Small Projects & Limited Datasets

I’ve been thinking a lot lately about the significance of small projects in an increasingly large-scale DH environment.  We seem almost inherently to know the value of “big data:” scale changes the name of the game.  Still, what about the smaller universes of projects with minimal budgets, fewer collaborators, and limited scopes, which also have large ambitions about what can be done using the digital resources we have on hand?  Rather than detracting from the import of big data projects, I, like Natalie Houston, am wondering what small projects offer the field and whether those potential outcomes are relevant and useful both in and of themselves as well as beneficial to large-scale projects, such as in fine-tuning initial results.

My project in its current iteration involves a limited dataset of about 4500 poems and challenges rudimentary assumptions about a particular genre of poetry called ekphrasis—poems regarding the visual arts.  It is the capstone project to a dissertation in which I use the methods of social network analysis to explore socially-inscribed relationships between visual and verbal media and in which the results of my analysis are rendered visually to demonstrate the versatility and flexibility available to female poets writing ekphrastic poetry. My MITH project concludes my dissertation by demonstrating that network analysis is one way of disrupting existing paradigms for understanding the social-signification of ekphrastic poetry, but there are more methods available through computational tools such as text modeling, word frequency analysis, and classification that might also be useful.

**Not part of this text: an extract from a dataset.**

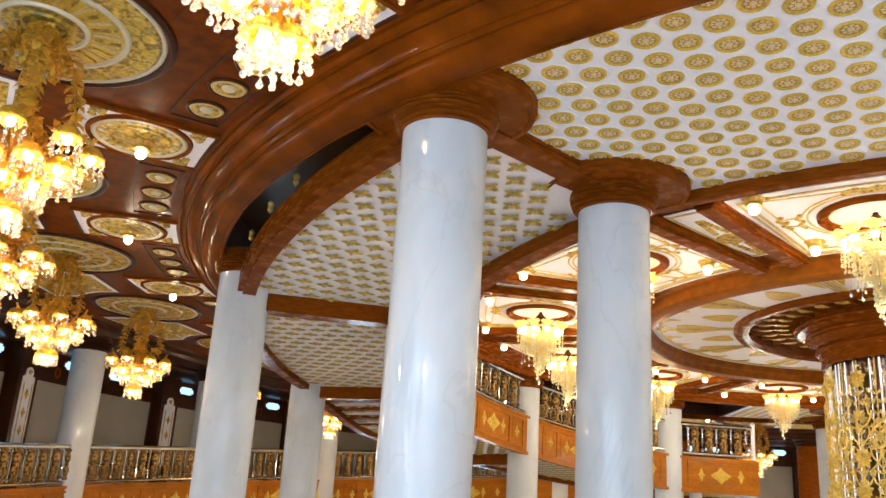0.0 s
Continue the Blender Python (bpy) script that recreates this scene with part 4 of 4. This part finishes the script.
def crystal_chandelier():
    c = empty("crystal_chandelier")
    g = Geo().lathe([(0.10, 0.38), (0.04, 0.33), (0.035, 0.12), (0.11, 0.03), (0.06, 0.0), (0.03, -0.05), (0.025, -0.12), (0.12, -0.15), (0.15, -0.19), (0.05, -0.22)], WOODD, 16)
    g.make("canopy", c, True, "dark bronze canopy")
    g = Geo()
    for rad, z in ((0.45, -0.22), (0.30, -0.42), (0.14, -0.70)):
        g.tube([(rad * math.cos(t * 0.2618), rad * math.sin(t * 0.2618), z) for t in range(25)], 0.014, GOLD, 6)
    for i in range(6):
        g.tube([(0.03, 0, -0.16), (0.2, 0, -0.14), (0.45, 0, -0.22), (0.30, 0, -0.42), (0.14, 0, -0.70), (0.03, 0, -0.95)], 0.01, GOLD, 5, pose(0, 0, 0, 0, 0, 60 * i))
    g.make("frame", c, True, "gilded hoops")
    for i in range(10):
        a = 36 * i
        mx = pose(0, 0, 0, 0, 0, a)
        g = Geo()
        rows = []
        for k in range(24):
            w = 6.2832 * k / 24
            e = 1 + 0.16 * math.cos(w * 6)
            rows.append([(r * math.cos(w), r * math.sin(w), z) for r, z in ((0.05, -0.05), (0.085, -0.01), (0.105 * e, 0.03 * e), (0.12 * e, 0.035 * e))])
        g.grid(rows, GLOWG, closed_u=True, mx=mx @ pose(0.43, 0, -0.14))
        cup = g.make("cup", c, True, "amber glass cup")
        Geo().ball((0.40, 0, -0.25), 0.052, BULBK, 10, 6, mx).make("bulb", cup, True, "lit bulb")
    # strands hang from the hoops to a tapering, uneven lower edge
    edge = lambda r: -1.22 + 2.1 * r if r < 0.20 else -0.80 + 1.35 * (r - 0.20)
    for nm, r0, r1, cnt in (("upper_bead_curtain", 0.36, 0.47, 44), ("middle_bead_curtain", 0.20, 0.36, 42), ("lower_bead_curtain", 0.02, 0.20, 30)):
        g = Geo()
        for i in range(cnt):
            a, r = 6.2832 * i / cnt + random.uniform(-0.08, 0.08), random.uniform(r0, r1)
            end = edge(r) + random.uniform(-0.07, 0.12)
            z = min(-0.20, end + 0.62)
            while z > end:
                s = random.uniform(0.011, 0.023)
                g.ball((r * math.cos(a), r * math.sin(a), z), s, CRYSTALY, 5, 3)
                z -= s * 2.3
            teardrop(g, r * math.cos(a), r * math.sin(a), z + 0.01, 1.0, CRYSTALY)
        tagged(g.make(nm, c, True, "strands of amber crystal beads"), kind="stuff")
    g = Geo()
    for i in range(8):
        a = 0.7854 * i
        teardrop(g, 0.36 * math.cos(a), 0.36 * math.sin(a), -0.86, 1.2, CRYSTAL)
        g.tube([(0.34 * math.cos(a), 0.34 * math.sin(a), -0.5), (0.36 * math.cos(a), 0.36 * math.sin(a), -0.87)], 0.004, CRYSTAL, 4)
    teardrop(g, 0, 0, -1.22, 1.6, CRYSTAL)
    tagged(g.make("pendant_fringe", c, True, "clear crystal pendants"), kind="stuff")
    return tagged(c, "lit crystal chandelier with tapering strands of amber beads", "chandelier", "crystal chandeliers over the panels")


kc = crystal_chandelier()
kc.matrix_basis = at(7.09, BAYS[0], TIN - 0.15) @ Matrix.Diagonal((0.97, 0.97, 0.97, 1))
for i, b in enumerate(BAYS[1:]):
    copy_thing(kc, at(7.09, b, TIN - 0.15, 31 * i) @ Matrix.Diagonal((0.97, 0.97, 0.97, 1)))
for b in BAYS:
    lamp("crystal_glow", "POINT", polar(7.09, b, TIN - 1.52), 26, WARM, 0.13)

To this end, I’ve begun by asking three modest questions about ekphrastic poetry using a machine learning application called MALLET:

1.) Could a computer learn to differentiate between ekphrastic poems by male and female poets?  In “Ekphrasis and the Other,” W.J.T. Mitchell argues that were we to read ekphrastic poems by women as opposed to ekphrastic poetry by men, that we might find a very different relationship between the active, speaking poetic voice and the passive, silent work of art—a dynamic which informs our primary understanding of how ekphrastic poetry operates.  Were this true and were the difference to occur within recurring topics and language use, a computer might be trained to recognize patterns more likely to co-occur in poetry by men or by women.

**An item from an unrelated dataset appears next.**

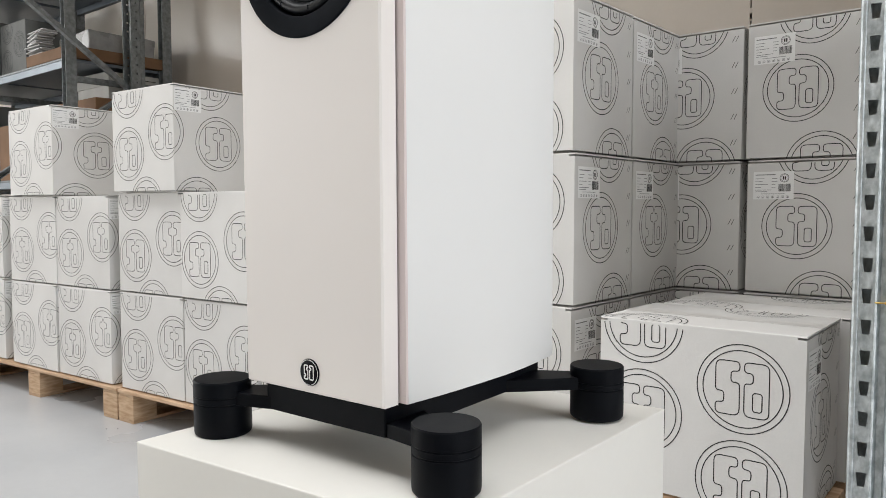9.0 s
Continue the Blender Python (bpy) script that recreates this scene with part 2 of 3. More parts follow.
rnd = random.Random(11)
for x, z, w, h in ((-1.433, 1.729, 0.006, 0.006), (-1.471, 1.494, 0.009, 0.003), (-1.493, 2.311, 0.012, 0.003), (-1.30, 2.29, 0.014, 0.004), (-3.461, 1.847, 0.006, 0.007),
                   (-0.16, 2.24, 0.005, 0.005), (-1.10, 1.30, 0.004, 0.004), (-2.45, 1.98, 0.003, 0.003)):
    part("scuff_mark", boxes((x - w / 2, x + w / 2, WALL_Y - 0.0006, WALL_Y + 0.001, z - h / 2, z + h / 2)), SCUFF, wall_north)
for x, lo, hi, n in ((-0.856, 1.3, 2.5, 9), (-2.108, 1.6, 2.3, 3), (-3.46, 1.3, 2.4, 3)):
    for k in range(n):
        z, h = rnd.uniform(lo, hi), rnd.uniform(0.006, 0.05)
        part("joint_filler", boxes((x - 0.004, x + 0.0035, WALL_Y - 0.0004, WALL_Y + 0.004, z, z + h), bevel=0.0004), WALL, wall_north)


for x, y, w in ((-2.590, 1.5335, 0.003), (-2.560, 1.5595, 0.003), (-2.836, 1.265, 0.008)):
    part("scuff_mark", boxes((x - w, x + w, y - w / 2, y + w / 2, -0.001, 0.0012), bevel=0.0003), SEAM, floor)


# ---- cartons ----
def stroke(bm, pts, width, closed, rect, place):
    """A flat printed line along pts (u, v), cut off at the face's rectangle; place puts (u, v) on the face."""
    n = len(pts)
    sides = []
    for i in range(n):
        p0 = Vector(pts[(i - 1) % n] if closed or i else pts[0])
        p1 = Vector(pts[(i + 1) % n] if closed or i < n - 1 else pts[-1])
        d = (p1 - p0)
        d = d.normalized() if d.length > 1e-9 else Vector((1, 0))
        nrm = Vector((-d.y, d.x)) * width / 2
        sides.append((Vector(pts[i]) + nrm, Vector(pts[i]) - nrm))
    u0, u1, v0, v1 = rect
    for i in range(n if closed else n - 1):
        a, b = sides[i], sides[(i + 1) % n]
        quad = (a[0], b[0], b[1], a[1])
        mid = sum(quad, Vector((0, 0))) / 4
        if not (u0 < mid.x < u1 and v0 < mid.y < v1):
            continue
        quad = [Vector((min(max(q.x, u0), u1), min(max(q.y, v0), v1))) for q in quad]
        try:
            bm.faces.new([bm.verts.new(place(q.x, q.y)) for q in quad])
        except ValueError:
            pass


def rounded(cx, cy, w, h, r, steps=5):
    pts = []
    for sx, sy, a0 in ((1, 1, 0), (-1, 1, 90), (-1, -1, 180), (1, -1, 270)):
        for k in range(steps + 1):
            a = radians(a0 + 90 * k / steps)
            pts.append((cx + sx * (w / 2 - r) + r * math.cos(a), cy + sy * (h / 2 - r) + r * math.sin(a)))
    dense = []
    for (ax, ay), (bx, by) in zip(pts, pts[1:] + pts[:1]):
        k = max(1, int(math.hypot(bx - ax, by - ay) / 0.008))
        dense += [(ax + (bx - ax) * i / k, ay + (by - ay) * i / k) for i in range(k)]
    return dense


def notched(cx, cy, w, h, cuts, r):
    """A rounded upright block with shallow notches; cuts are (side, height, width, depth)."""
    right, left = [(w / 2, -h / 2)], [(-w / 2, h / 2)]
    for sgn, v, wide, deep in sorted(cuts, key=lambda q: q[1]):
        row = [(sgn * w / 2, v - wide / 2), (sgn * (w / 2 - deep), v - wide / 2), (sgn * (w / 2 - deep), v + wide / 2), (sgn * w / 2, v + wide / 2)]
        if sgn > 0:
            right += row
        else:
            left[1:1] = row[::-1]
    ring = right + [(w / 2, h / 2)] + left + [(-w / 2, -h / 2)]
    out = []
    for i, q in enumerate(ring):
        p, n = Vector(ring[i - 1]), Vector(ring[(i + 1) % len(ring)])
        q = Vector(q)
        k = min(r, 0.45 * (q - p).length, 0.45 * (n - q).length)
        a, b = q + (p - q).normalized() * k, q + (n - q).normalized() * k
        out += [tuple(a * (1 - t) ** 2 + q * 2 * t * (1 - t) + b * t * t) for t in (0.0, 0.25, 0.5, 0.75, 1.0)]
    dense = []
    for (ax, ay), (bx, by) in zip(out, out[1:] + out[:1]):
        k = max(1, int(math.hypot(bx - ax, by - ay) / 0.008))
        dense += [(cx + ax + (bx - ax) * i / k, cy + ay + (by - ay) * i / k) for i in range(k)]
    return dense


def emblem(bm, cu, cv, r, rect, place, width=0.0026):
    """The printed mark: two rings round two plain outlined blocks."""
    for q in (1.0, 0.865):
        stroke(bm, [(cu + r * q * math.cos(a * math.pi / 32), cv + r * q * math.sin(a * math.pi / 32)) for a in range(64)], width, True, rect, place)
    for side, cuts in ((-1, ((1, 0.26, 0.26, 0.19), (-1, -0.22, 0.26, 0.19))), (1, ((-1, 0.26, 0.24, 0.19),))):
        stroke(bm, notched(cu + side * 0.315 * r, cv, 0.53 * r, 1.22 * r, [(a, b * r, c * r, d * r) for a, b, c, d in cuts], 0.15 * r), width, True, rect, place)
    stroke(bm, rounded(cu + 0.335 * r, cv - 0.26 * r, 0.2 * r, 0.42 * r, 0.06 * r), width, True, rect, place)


def barcode_bars(bm, u0, u1, v0, v1, place, rnd):
    u = u0
    while u < u1:
        w = rnd.choice((0.0007, 0.0012, 0.0018))
        bm.faces.new([bm.verts.new(place(*q)) for q in ((u, v0), (u + w, v0), (u + w, v1), (u, v1))])
        u += w + rnd.choice((0.0007, 0.0011))


def rect_face(bm, u0, u1, v0, v1, place):
    bm.faces.new([bm.verts.new(place(*q)) for q in ((u0, v0), (u1, v0), (u1, v1), (u0, v1))])


def letters(text, u, v, size, place):
    """Flat lettering in the built-in font, laid on a face from (u, v)."""
    curve = bpy.data.curves.new("lettering", "FONT")
    curve.body, curve.size = text, size
    holder = new("lettering", curve)
    bpy.context.view_layer.update()
    me = bpy.data.meshes.new_from_object(holder.evaluated_get(bpy.context.evaluated_depsgraph_get()))
    bpy.data.objects.remove(holder)
    for q in me.vertices:
        q.co = place(u + q.co.x, v + q.co.y)
    me.materials.clear()
    me.materials.append(INK)
    return me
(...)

2.) Will topic modeling of ekphrastic texts pick out “stillness” as one of the most common topics in the genre?  Much of the definition of ekphrasis revolves around the language of stillness: poetic texts, it has been argued, contemplate the stillness and muteness of the image with which it is engaged.  Stillness, metaphorically linked to muteness, breathlessness, and death, provides one of the most powerful rationales for an understanding how words and images relate to one another within the ut pictura poesis tradition—usually seen as an hostile encounter between rival forms of representation.  The argument to this point has been made largely on critical interpretations enacted through close readings of a limited number of texts.  Would a computer designed to recognize co-occurrences of words and assign those words to a “topic” based on the probability they would occur together also reveal a similar affiliation between stillness and death, muteness, even femininity?

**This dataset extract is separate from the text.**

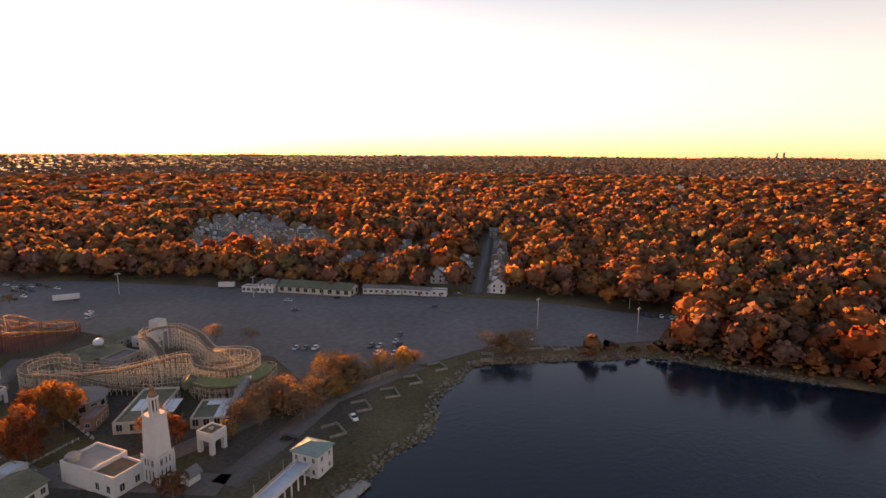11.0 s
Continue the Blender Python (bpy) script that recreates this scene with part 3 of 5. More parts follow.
def forest(name, x, y, rng, size, label, quads, core=(), broad=1.0, material=None, stops=(60, 77)):
    """Many crowns joined: each one a cloud of leaf clumps with its own tint, the farther ones round a lumpy core."""
    kv, kn, kf = [], [], None
    for k in range(6):
        r2 = np.random.RandomState(300 + k)
        v, f, nrm = np.zeros((0, 3)), np.zeros((0, 4), int), np.zeros((0, 3))
        if core:
            v, f, nrm = dome(r2, *core)
            if quads:
                v = (v - (0, 0, 0.55)) * 0.86 + (0, 0, 0.54)
        if quads:
            blobs = crown_blobs(r2, 1.0, 0.8, 8 if quads > 50 else 5)
            qv, qf, qn = leaf_cloud(r2, blobs, quads, 0.36 / math.sqrt(quads / 6), 0.9)
            v, f, nrm = np.r_[v, qv], np.r_[f, qf + len(v)], np.r_[nrm, qn]
        kv.append(v)
        kn.append(nrm)
        kf = f
    n = len(x)
    k = rng.randint(0, 6, n)
    s = size * (0.5 + 0.8 * rng.rand(n) ** 1.3)
    a = rng.rand(n) * 6.28
    z = ground_height(x, y)
    base = np.array(kv)[k]
    c, sn = np.cos(a)[:, None], np.sin(a)[:, None]
    wide = (np.ones(n) * broad * (0.85 + 0.45 * rng.rand(n)) * s)[:, None]
    bn = np.array(kn)[k]
    vx = (base[:, :, 0] * c - base[:, :, 1] * sn) * wide + x[:, None]
    vy = (base[:, :, 0] * sn + base[:, :, 1] * c) * wide + y[:, None]
    vz = base[:, :, 2] * s[:, None] + z[:, None]
    v = np.stack([vx, vy, vz], -1).reshape(-1, 3)
    soft = np.stack([bn[:, :, 0] * c - bn[:, :, 1] * sn, bn[:, :, 0] * sn + bn[:, :, 1] * c, bn[:, :, 2]], -1).reshape(-1, 3)
    tint = np.clip(0.5 + 0.25 * waves(x, y, *stops) + 0.7 * (rng.rand(n) - 0.5), 0, 1)
    m = base.shape[1]
    faces = (kf[None] + (np.arange(n) * m)[:, None, None]).reshape(-1, 4)
    me = array_mesh(name, v, faces, material or M_WOODS, np.repeat(tint, m), soft=soft)
    return tagged(new(name, me), label, "woods", kind="stuff")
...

3.) Would a computer be able to ascertain stylistic and semantic differences between ekphrastic and non-ekphrastic texts and reliably classify them according to whether or not the subject of the poem is an aesthetic object or not?  We tend to believe that there are no real differences between how we describe the natural world as opposed to how we describe visual representations of the natural world.  We base this assumption on human, interpretive, close readings of  poetic texts; however, there is the potential that a computer might recognize subtle differences as statistically significant when considering hundreds of poems at a time.  If a classification program such as Mallet could reliably categorize texts according to ekphrastic and non-ekphrastic, it is possible that we have missed something along the way.

In general, these are small questions constructed in such a way that there is a reasonable likelihood that we may get useful results.  (I purposefully choose the word results instead of answers, because none of these would be answers.  Instead the result of each study is designed to turn critics back to the texts with new questions.)  And yet, how do we distinguish between useful results and something else?  How do we know if it worked?  Lots of money is spent trying to answer this question about big data, but what about these small and mid-sized data sets?  Is there a threshold for how much data we need to be accurate and trustworthy?  Can we actually develop standards for how much data we need to ask particular kinds of humanities questions to make relevant discoveries?  In part, my project also addresses these questions, because otherwise, I can’t make convincing arguments about the humanities questions I’m asking.

Small projects (even mid-sized projects with mid-sized datasets) offer the promise of richly encoded data that can be tested, reorganized, and applied flexibly to a variety of contexts without potentially becoming the entirety of a project director’s career.  The space between close, highly-supervised readings and distant, unsupervised analysis remains wide open as a field of study, and yet its potential value as a manageable, not wholly consuming, and reproducible option make it worth seriously considering.  What exactly can be accomplished by small and mid-scale projects is largely unknown, but it may well be that small and mid-sized projects are where many scholars will find the most satisfying and useful results.

6 thoughts on “Small Projects & Limited Datasets”

  1. Lisa, I’m really interested in your project and will be looking forward to what you discover about topic modelling for poetic texts. Around the question of data sets, I think your question “Can we actually develop standards for how much data we need to ask particular kinds of humanities questions to make relevant discoveries?” is an important one — precisely because too often not enough attention is paid to the question of “how much data” is optimal in traditional humanities work.

    1. Natalie, The interest in each other’s work, really, is mutual. I’m really excited about your recent NEH start-up grant and am looking forward to hearing a lot more about it.

      It would be almost impossible for me to respond here without also saying that Ted Underwood‘s questions about what makes humanities questions different from what computer science researchers want from LDA and other mining tools are particularly relevant. Travis Brown and I have talked a little bit about ways that we generally know that topic modeling is working, and he has a wide range of experience from which to draw upon to determine whether or not he’s getting what he wants to see out of the model. What I’m hoping for as we move forward with the project is more conversation between Travis and I about what the topics “say” about themselves. I take to heart Ted’s point in our back and forth conversation over the past couple of days that what he’s seeing is a particular kind of discourse: a poetic diction, various ways of using language used within a corpora. Looking at the topics he’s getting, I see that. Perhaps this is what I will find, too. I’m just not far enough along yet to say definitively one way or the other.

      I also wonder if maybe we don’t see it as discourse because of the difference between time periods. Ted is working with 18th and 19th century texts, and perhaps, this part of why it can be more easily interpreted as diction. I’m working primarily (though not exclusively as I’ll explain in some later post) with those produced in the 20th and 21st centuries. I wonder if that also doesn’t play into how we read various topics. I’ll certainly be paying attention to that now. Publication date, however, has been one of the major hurdles that I’ve had to overcome with this particular kind of research, and it is also the driving reason why I’m interested in how large data sets need to be to get interesting/reliable/useful results. There simply aren’t publicly available collections of 20th and 21st poetic (or, really many other literary genres of) texts to use. In order to do the kind of research I want to do, and in order to really bring “topic modeling” into post-1922 American literature, I had to put together my own data set… on my own. So, I think this question of how big the data set needs to be, what we see when we model using the smaller set, and how that changes the digging process (the archaeology, so to speak?) is significant not just to those who use topic modeling to study texts in the humanities… but to whether or not there’s a place for 20th and 21st century American literature in this methodology.

Comments are closed.